English Bulldog History
Centuries ago, toward the beginning of the 13th century this wonderful breed was created. Originally bred as a butcher’s dog to help them control oxen in the fields, they were also used as guard dogs and most popularly for the blood sport of bull baiting.
The English Bulldog descended from ancient Mastiffs that originated in Asia and were brought to Europe by nomads, these dogs were bred for ferocity in fighting, holding, or bringing down aggressive prey. This trait was found to be useful in breeding the bulldog for baiting which is a sport that is now considered cruel and inhumane, but in the early 13th century it was quite popular. The bulldogs were placed in a ring type coliseum with a bull and the dogs would fight the bull by clasping to the fleshy part of the bulls nose and pinning it to the ground, this method is described in many historical works, most notably, in Shakespeare’s King Henry VI. The sport was outlawed in 1835.

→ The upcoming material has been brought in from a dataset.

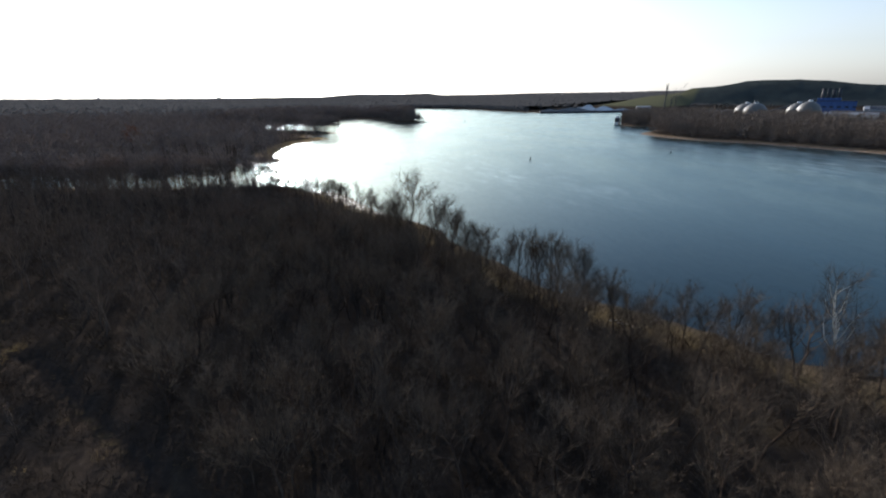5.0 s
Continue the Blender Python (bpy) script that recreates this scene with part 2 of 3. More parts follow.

After the sport was outlawed these bulldogs were heavily exported to America and Germany, where they helped in the creation of the Boxer and American Bulldog, “cousins” of the English Bulldog. The remaining bulldogs were crossed with Pug dogs to create a stocky, docile, family pet known today as the English Bulldog. The breed was first registered by the American Kennel Club in 1934 in the non-sporting group and today is always one of the crowd favorites. Initially bred for ferocity and courage, the bulldog is now a devoted and sweet member of the non-sporting group of dogs.